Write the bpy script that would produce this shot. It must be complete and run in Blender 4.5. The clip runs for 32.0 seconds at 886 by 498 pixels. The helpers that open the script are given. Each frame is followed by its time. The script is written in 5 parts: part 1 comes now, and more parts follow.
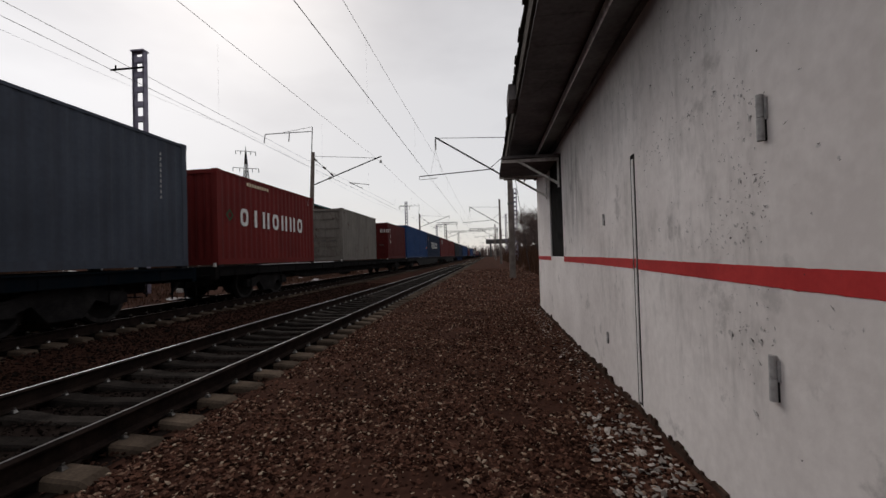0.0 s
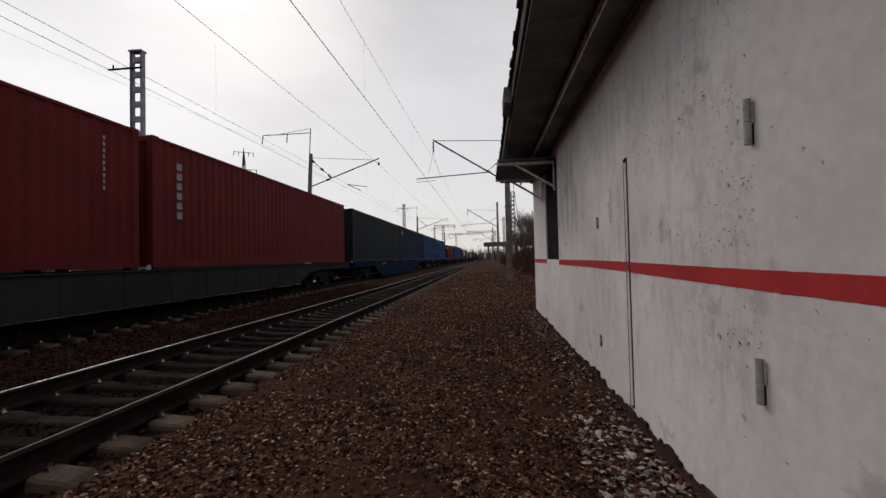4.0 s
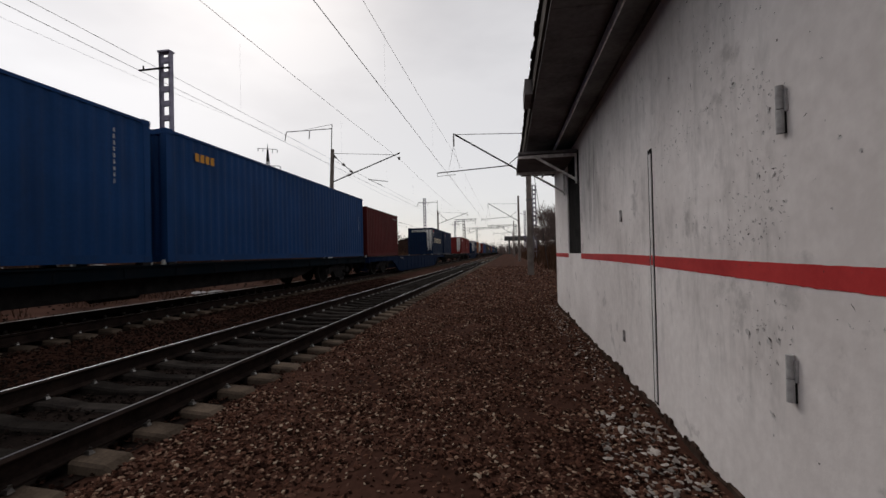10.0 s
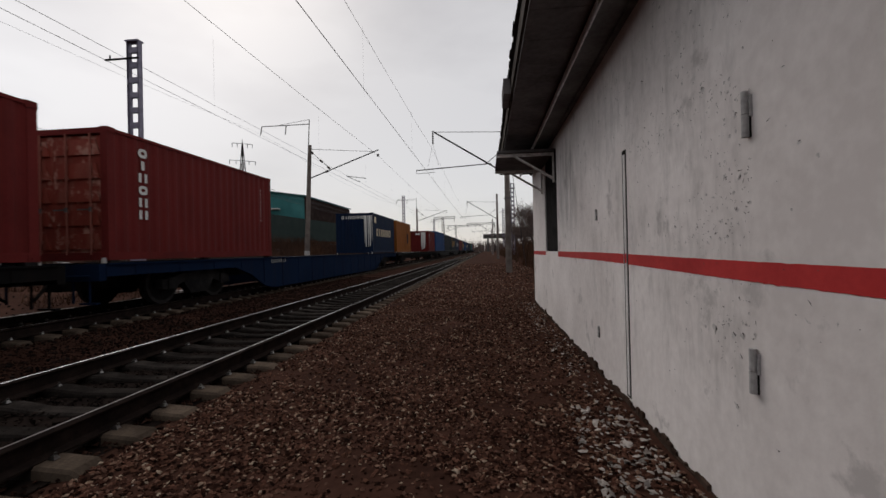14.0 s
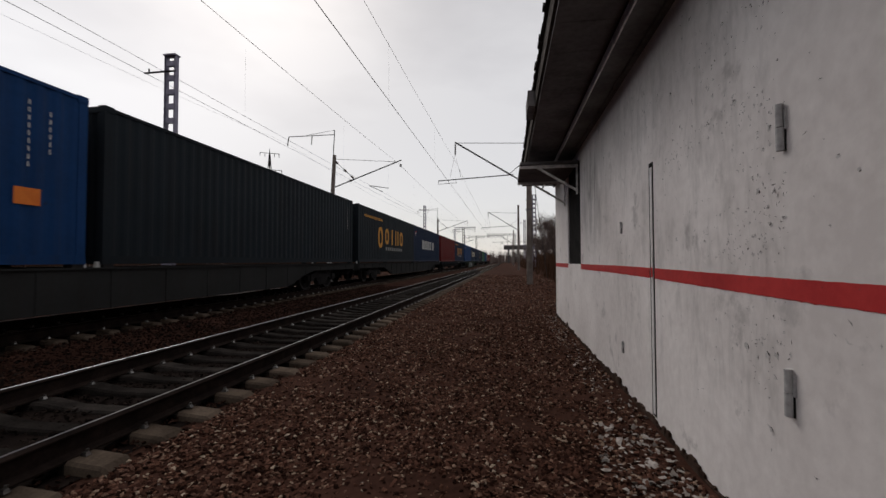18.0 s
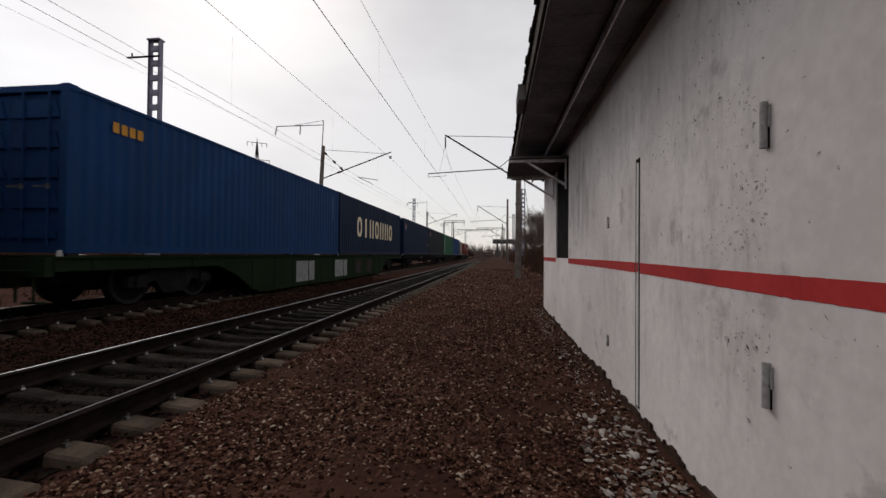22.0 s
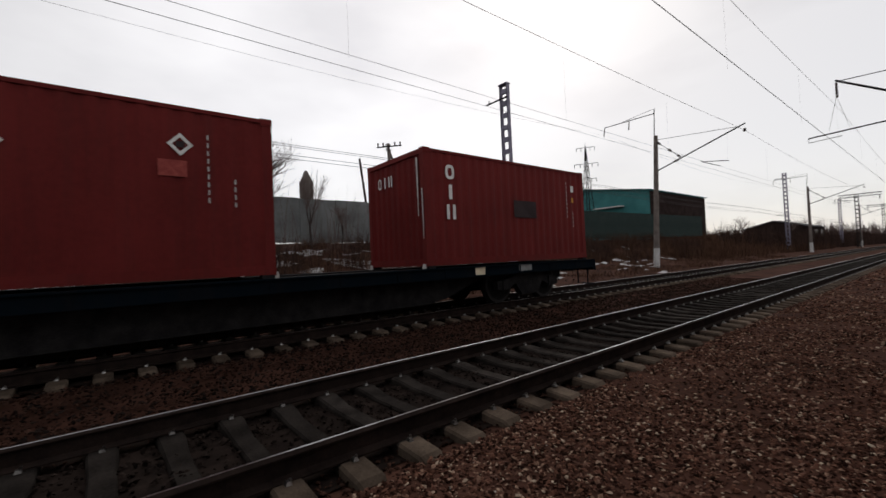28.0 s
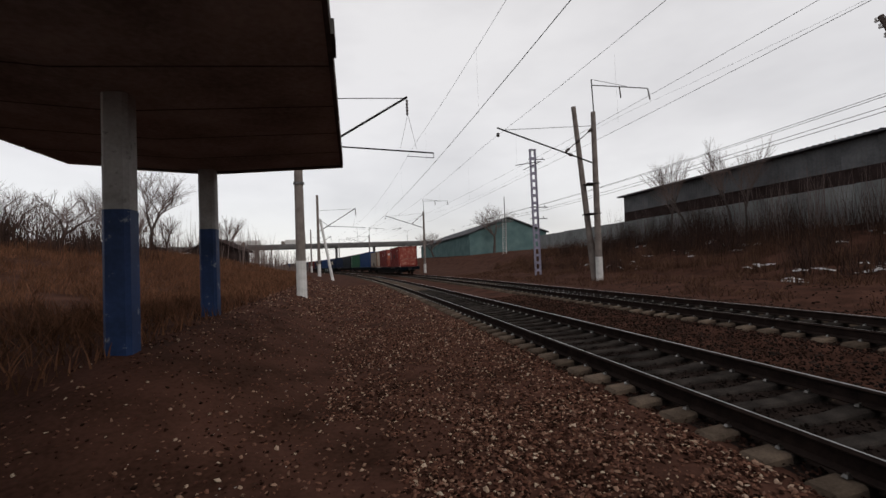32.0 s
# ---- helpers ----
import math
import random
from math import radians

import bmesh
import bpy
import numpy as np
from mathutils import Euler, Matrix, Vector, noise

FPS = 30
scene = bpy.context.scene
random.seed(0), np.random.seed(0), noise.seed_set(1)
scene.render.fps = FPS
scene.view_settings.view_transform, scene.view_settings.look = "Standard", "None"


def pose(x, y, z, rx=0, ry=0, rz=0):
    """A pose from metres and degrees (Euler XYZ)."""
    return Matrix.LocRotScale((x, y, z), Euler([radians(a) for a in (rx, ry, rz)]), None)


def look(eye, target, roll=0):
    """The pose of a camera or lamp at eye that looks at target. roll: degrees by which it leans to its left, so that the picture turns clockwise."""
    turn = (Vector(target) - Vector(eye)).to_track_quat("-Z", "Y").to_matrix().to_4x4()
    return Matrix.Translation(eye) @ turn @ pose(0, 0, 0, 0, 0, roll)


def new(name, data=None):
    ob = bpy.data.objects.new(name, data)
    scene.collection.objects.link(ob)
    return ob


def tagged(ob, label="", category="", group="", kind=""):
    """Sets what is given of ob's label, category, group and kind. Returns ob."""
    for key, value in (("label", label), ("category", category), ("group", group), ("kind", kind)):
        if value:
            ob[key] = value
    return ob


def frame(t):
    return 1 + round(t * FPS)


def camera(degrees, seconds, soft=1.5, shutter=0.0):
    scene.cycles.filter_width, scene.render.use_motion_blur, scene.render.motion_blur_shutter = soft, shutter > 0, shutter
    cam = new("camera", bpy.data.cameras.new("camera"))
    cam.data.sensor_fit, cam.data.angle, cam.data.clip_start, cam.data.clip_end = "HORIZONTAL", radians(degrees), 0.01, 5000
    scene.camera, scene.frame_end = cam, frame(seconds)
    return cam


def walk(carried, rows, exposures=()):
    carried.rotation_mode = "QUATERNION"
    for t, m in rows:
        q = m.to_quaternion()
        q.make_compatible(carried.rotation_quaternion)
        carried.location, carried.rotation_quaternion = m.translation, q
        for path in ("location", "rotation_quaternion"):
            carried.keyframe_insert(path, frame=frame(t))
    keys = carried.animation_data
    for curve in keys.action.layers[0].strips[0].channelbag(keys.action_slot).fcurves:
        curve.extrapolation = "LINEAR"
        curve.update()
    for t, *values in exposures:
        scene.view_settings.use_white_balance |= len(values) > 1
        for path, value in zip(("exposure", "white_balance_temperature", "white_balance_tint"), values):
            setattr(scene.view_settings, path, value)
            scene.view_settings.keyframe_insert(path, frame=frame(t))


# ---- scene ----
cam = camera(93.7, 32.0, shutter=0.07)
# seconds, eye x y z, yaw, pitch, roll
PATH = [
    (0.0, 0.049, -0.003, 1.350, 6.38, 1.00, 1.66),
    (0.5, 0.047, 0.012, 1.345, 5.84, 0.63, 1.49),
    (1.0, 0.052, 0.022, 1.347, 5.11, 0.91, 1.45),
    (1.5, 0.070, 0.017, 1.343, 6.68, 1.38, 1.67),
    (2.0, 0.088, 0.011, 1.347, 6.82, 1.65, 2.36),
    (2.5, 0.093, 0.003, 1.347, 6.83, 3.26, 0.95),
    (3.0, 0.082, -0.004, 1.342, 6.64, 2.42, 1.30),
    (3.5, 0.090, -0.002, 1.342, 6.25, 1.65, 1.43),
    (5.5, 0.091, 0.003, 1.342, 6.01, 0.58, 0.95),
    (6.0, 0.090, 0.005, 1.337, 6.33, -0.40, 1.03),
    (6.5, 0.090, 0.011, 1.335, 5.94, -0.22, 1.09),
    (7.0, 0.093, 0.009, 1.340, 5.23, 0.52, 1.44),
    (7.5, 0.093, 0.004, 1.341, 5.35, 0.53, 1.51),
    (8.0, 0.096, 0.004, 1.338, 5.53, 0.57, 1.28),
    (8.5, 0.096, -0.002, 1.343, 5.91, 0.80, 1.67),
    (9.0, 0.098, 0.001, 1.343, 6.62, 0.66, 1.67),
    (9.5, 0.089, 0.003, 1.339, 9.36, 0.03, 1.26),
    (10.0, 0.095, -0.003, 1.340, 8.91, 0.62, 1.34),
    (10.5, 0.105, -0.012, 1.345, 7.57, 1.76, 1.50),
    (11.0, 0.111, -0.022, 1.338, 5.45, 1.48, 1.11),
    (11.5, 0.108, -0.023, 1.344, 5.46, 1.05, 1.62),
    (12.0, 0.107, -0.016, 1.344, 6.01, 0.84, 1.68),
    (12.5, 0.107, -0.015, 1.343, 6.28, 0.78, 1.28),
    (13.0, 0.099, -0.012, 1.341, 6.14, 0.54, 0.58),
    (13.5, 0.094, -0.017, 1.342, 5.80, 0.44, 0.87),
    (14.0, 0.096, -0.017, 1.343, 6.01, 0.22, 1.27),
    (14.5, 0.098, -0.012, 1.342, 5.99, 0.24, 1.38),
    (16.5, 0.087, -0.016, 1.346, 9.77, 0.26, 2.41),
    (17.0, 0.083, -0.015, 1.347, 8.02, 1.14, 2.25),
    (17.5, 0.082, -0.023, 1.346, 8.32, 1.30, 1.24),
    (18.0, 0.079, -0.028, 1.343, 8.78, 1.66, 0.15),
    (18.5, 0.080, -0.027, 1.347, 8.67, 2.54, -0.05),
    (19.0, 0.078, -0.044, 1.346, 8.96, 3.24, 0.21),
    (19.5, 0.075, -0.042, 1.344, 9.06, 3.45, -0.78),
    (20.0, 0.074, -0.038, 1.345, 8.83, 3.15, -0.70),
    (20.5, 0.074, -0.043, 1.346, 8.38, 2.99, -0.89),
    (21.0, 0.077, -0.043, 1.342, 8.20, 2.05, -0.79),
    (21.5, 0.085, -0.038, 1.339, 8.17, 1.56, -0.61),
    (22.0, 0.086, -0.025, 1.337, 7.25, 0.73, -0.50),
    (22.5, 0.091, -0.018, 1.335, 6.59, -0.06, -0.57),
    (23.0, 0.089, -0.011, 1.334, 6.90, -0.22, -0.37),
    (23.5, 0.091, -0.006, 1.335, 6.86, -0.39, -0.08),
    (24.0, 0.091, 0.000, 1.335, 7.69, -0.52, 0.56),
    (24.5, 0.091, 0.008, 1.339, 9.24, -0.28, 0.90),
    (26.5, 0.013, -0.042, 1.359, 20.84, 0.74, 1.01),
    (27.0, -0.013, -0.070, 1.365, 28.41, 0.90, 0.99),
    (27.1, -0.022, -0.096, 1.368, 29.86, 1.40, 1.45),
    (27.3, -0.040, -0.149, 1.370, 32.92, 1.79, 1.47),
    (27.5, -0.057, -0.203, 1.371, 36.19, 1.92, 1.52),
    (27.7, -0.038, -0.248, 1.395, 40.75, 1.42, 1.90),
    (27.9, -0.018, -0.295, 1.419, 47.12, 1.73, 2.82),
    (28.0, -0.008, -0.319, 1.431, 51.01, 1.44, 2.54),
    (28.1, 0.014, -0.325, 1.441, 55.28, 2.56, 3.62),
    (28.2, 0.036, -0.333, 1.452, 60.37, 2.93, 3.48),
    (28.3, 0.058, -0.342, 1.464, 66.38, 2.37, 3.55),
    (28.4, 0.081, -0.351, 1.477, 74.09, 1.10, 3.42),
    (28.5, 0.104, -0.361, 1.493, 82.51, 0.80, 3.28),
    (28.6, 0.105, -0.45, 1.503, 89.50, 0.89, 2.74),
    (28.7, 0.09, -0.56, 1.506, 100.64, -0.21, 4.86),
    (28.8, 0.065, -0.69, 1.500, 110.82, 0.80, 4.30),
    (28.9, 0.04, -0.83, 1.485, 120.17, 0.45, 4.95),
    (29.0, 0.02, -0.95, 1.475, 128.55, 0.00, 5.45),
    (29.2, 0.28, -0.73, 1.560, 143.12, -0.75, 5.04),
    (29.4, 0.46, -0.57, 1.615, 152.47, -0.58, 3.77),
    (29.5, 0.53, -0.55, 1.632, 155.58, -0.36, 3.85),
    (29.6, 0.548, -0.526, 1.630, 158.22, -0.48, 3.71),
    (30.0, 0.521, -0.472, 1.627, 164.08, 1.53, 4.75),
    (30.2, 0.517, -0.467, 1.621, 165.52, 2.16, 3.64),
    (30.5, 0.517, -0.465, 1.630, 166.71, 3.05, 2.79),
    (31.0, 0.543, -0.515, 1.635, 166.82, 2.30, 2.40),
    (31.5, 0.543, -0.515, 1.635, 167.30, 1.59, 2.08),
    (32.0, 0.511, -0.453, 1.628, 167.67, 1.84, 2.41),
]
walk(cam, [(t, pose(x, y, z, 90 + pitch, roll, yaw)) for t, x, y, z, yaw, pitch, roll in PATH],
     exposures=[(0, -0.37, 6650, 12), (1.0, -0.58, 6650, 12), (2.0, -0.4, 6650, 12), (7.0, -0.33, 6650, 12), (11.0, -0.33, 6650, 12), (12.0, -0.36, 6650, 12), (13.0, -0.64, 6650, 12), (14.0, -0.44, 6650, 12), (14.5, -0.43, 6650, 12), (17.0, -0.40, 6650, 12), (19.0, -0.33, 6650, 12), (21.0, -0.36, 6650, 12), (23.0, -0.2, 6650, 12), (24.5, -0.2, 6650, 12), (27.0, -0.2, 6650, 12), (28.0, -0.22, 6650, 12), (28.7, 0.12, 6650, 12), (29.0, 0.28, 6700, 12), (29.4, 0.18, 6700, 12), (30.5, -0.02, 6650, 12), (32, -0.08, 6650, 12)])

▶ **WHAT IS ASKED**
Return exactly what appears from the opening line of the material through the line with "of a camera", apart from the pictures.

▶ **RESULT BELOW**
Write the bpy script that would produce this shot. It must be complete and run in Blender 4.5. The clip runs for 32.0 seconds at 886 by 498 pixels. The helpers that open the script are given. Each frame is followed by its time. The script is written in 5 parts: part 1 comes now, and more parts follow.
0.0 s
4.0 s
10.0 s
14.0 s
18.0 s
22.0 s
28.0 s
32.0 s
# ---- helpers ----
import math
import random
from math import radians

import bmesh
import bpy
import numpy as np
from mathutils import Euler, Matrix, Vector, noise

FPS = 30
scene = bpy.context.scene
random.seed(0), np.random.seed(0), noise.seed_set(1)
scene.render.fps = FPS
scene.view_settings.view_transform, scene.view_settings.look = "Standard", "None"


def pose(x, y, z, rx=0, ry=0, rz=0):
    """A pose from metres and degrees (Euler XYZ)."""
    return Matrix.LocRotScale((x, y, z), Euler([radians(a) for a in (rx, ry, rz)]), None)


def look(eye, target, roll=0):
    """The pose of a camera or lamp at eye that looks at target. roll: degrees by which it leans to its left, so that the picture turns clockwise."""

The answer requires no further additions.